Entries with animation source code:
****************

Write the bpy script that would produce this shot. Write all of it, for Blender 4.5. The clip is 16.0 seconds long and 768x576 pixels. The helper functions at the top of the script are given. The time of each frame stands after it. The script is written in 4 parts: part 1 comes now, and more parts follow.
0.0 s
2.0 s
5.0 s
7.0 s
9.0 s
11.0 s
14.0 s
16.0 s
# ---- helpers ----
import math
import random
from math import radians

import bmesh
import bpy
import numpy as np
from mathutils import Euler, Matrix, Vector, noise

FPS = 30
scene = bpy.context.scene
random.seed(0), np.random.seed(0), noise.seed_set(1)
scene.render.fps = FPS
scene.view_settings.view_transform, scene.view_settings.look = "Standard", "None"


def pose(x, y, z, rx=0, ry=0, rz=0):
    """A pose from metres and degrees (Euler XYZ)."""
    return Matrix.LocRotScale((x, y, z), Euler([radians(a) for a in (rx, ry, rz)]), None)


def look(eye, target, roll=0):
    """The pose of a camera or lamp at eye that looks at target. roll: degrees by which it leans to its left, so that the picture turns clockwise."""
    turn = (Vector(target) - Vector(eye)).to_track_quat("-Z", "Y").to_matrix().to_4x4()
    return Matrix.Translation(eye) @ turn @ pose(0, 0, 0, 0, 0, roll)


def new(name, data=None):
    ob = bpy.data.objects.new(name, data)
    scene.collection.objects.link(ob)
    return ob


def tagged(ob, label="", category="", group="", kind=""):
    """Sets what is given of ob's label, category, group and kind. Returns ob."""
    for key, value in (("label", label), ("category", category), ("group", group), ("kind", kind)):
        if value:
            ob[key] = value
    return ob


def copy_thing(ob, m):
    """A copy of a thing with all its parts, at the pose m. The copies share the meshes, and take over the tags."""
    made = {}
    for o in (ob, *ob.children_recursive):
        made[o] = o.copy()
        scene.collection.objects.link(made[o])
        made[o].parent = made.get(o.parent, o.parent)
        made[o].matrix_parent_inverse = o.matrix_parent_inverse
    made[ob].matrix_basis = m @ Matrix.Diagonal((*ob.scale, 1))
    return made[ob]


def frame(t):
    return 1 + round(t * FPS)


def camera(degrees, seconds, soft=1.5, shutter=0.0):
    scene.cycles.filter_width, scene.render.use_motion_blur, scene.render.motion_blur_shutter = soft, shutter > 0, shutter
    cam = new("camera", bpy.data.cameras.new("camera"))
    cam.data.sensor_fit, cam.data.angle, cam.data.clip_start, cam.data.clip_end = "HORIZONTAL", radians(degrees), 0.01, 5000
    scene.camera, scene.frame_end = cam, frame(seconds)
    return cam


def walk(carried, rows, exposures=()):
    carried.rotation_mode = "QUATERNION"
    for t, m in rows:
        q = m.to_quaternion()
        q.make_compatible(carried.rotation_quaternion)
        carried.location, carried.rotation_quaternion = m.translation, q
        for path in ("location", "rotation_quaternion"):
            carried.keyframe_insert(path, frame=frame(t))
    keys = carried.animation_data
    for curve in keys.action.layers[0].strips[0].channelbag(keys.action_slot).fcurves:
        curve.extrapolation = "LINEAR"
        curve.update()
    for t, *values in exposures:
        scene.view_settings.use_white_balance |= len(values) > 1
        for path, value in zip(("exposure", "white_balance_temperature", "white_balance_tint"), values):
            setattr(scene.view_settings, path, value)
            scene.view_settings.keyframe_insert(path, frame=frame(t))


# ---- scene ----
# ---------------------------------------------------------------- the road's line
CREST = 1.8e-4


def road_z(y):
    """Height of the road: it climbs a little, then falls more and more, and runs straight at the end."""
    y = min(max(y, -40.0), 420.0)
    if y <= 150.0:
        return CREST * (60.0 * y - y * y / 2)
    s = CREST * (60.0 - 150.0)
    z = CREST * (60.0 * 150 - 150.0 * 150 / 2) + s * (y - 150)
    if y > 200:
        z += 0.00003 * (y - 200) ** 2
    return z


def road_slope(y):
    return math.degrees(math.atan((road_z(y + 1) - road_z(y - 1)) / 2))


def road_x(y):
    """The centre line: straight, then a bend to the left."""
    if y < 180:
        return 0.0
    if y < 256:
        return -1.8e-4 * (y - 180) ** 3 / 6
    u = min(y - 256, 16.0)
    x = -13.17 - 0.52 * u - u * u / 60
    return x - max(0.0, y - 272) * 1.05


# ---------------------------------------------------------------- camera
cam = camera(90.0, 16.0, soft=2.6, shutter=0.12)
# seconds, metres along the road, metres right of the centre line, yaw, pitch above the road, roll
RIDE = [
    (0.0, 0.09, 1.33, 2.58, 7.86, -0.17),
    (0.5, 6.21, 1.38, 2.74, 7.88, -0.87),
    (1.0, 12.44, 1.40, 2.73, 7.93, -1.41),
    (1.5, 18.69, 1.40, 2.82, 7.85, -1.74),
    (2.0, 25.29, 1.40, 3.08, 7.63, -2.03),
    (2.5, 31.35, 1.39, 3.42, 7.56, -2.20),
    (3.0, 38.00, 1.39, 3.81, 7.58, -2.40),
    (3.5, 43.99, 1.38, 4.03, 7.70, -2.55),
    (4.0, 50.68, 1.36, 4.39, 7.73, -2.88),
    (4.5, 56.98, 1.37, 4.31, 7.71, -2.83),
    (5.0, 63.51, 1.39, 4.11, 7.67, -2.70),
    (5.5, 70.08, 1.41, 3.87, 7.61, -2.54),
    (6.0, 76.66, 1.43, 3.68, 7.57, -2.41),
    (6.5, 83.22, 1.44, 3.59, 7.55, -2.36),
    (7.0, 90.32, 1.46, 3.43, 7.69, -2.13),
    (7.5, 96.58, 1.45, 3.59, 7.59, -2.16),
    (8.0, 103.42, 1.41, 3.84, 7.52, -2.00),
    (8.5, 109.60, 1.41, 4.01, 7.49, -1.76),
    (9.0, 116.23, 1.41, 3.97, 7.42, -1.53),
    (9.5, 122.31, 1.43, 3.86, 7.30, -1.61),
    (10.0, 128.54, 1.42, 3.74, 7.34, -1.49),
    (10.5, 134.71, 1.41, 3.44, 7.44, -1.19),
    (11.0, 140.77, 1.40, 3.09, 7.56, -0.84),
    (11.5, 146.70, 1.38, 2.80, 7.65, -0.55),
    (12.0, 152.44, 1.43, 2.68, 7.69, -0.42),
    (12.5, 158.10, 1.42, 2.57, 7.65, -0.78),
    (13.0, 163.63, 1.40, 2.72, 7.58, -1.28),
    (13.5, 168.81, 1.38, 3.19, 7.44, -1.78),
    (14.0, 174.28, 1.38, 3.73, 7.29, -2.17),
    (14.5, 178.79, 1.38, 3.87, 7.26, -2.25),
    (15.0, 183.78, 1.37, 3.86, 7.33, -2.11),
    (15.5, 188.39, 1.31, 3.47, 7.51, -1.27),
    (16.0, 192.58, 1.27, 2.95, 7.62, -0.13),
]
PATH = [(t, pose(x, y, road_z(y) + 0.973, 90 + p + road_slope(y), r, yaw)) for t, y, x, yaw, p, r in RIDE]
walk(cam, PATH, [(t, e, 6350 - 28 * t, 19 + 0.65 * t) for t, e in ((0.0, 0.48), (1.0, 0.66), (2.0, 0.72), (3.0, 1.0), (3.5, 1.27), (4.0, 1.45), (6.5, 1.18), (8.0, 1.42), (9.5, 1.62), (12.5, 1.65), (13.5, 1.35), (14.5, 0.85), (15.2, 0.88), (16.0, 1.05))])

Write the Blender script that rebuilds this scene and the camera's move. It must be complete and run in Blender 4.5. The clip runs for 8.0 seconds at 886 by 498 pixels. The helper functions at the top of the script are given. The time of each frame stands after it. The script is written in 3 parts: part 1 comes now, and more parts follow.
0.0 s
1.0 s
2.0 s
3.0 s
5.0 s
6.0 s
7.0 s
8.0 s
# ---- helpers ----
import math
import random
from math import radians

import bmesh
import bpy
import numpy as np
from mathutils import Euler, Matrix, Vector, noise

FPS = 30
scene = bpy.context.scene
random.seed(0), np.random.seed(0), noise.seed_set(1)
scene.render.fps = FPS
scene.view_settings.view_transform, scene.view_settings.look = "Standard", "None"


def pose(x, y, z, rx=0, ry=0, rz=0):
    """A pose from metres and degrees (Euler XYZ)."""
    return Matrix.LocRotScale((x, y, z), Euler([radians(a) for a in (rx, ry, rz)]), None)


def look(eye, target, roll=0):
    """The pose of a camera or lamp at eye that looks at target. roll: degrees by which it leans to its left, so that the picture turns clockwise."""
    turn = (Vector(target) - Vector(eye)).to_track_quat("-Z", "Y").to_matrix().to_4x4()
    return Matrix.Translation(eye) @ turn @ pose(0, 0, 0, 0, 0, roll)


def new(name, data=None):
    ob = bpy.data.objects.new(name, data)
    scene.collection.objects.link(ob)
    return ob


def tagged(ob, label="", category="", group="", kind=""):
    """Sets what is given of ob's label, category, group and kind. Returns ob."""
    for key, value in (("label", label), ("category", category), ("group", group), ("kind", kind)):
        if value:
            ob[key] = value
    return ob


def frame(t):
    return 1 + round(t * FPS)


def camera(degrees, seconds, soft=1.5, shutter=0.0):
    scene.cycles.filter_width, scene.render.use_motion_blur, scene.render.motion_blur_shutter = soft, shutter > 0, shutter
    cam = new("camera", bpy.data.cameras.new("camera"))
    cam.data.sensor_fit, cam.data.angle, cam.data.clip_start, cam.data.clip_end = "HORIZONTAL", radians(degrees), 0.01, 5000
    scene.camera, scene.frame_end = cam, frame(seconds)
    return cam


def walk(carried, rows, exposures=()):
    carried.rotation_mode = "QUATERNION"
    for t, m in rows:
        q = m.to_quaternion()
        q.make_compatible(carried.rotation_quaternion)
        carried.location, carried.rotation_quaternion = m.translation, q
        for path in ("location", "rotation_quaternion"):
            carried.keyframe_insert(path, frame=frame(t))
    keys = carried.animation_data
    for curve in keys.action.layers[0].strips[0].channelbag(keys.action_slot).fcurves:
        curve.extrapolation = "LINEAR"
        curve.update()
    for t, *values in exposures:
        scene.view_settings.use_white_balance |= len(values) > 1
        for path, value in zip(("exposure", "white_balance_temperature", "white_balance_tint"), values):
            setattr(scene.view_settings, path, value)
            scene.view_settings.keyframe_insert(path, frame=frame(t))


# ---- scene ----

****************

Problem details:
Report how many lines of the listing hold the string "made", giving only the number.

Exercise solution:
7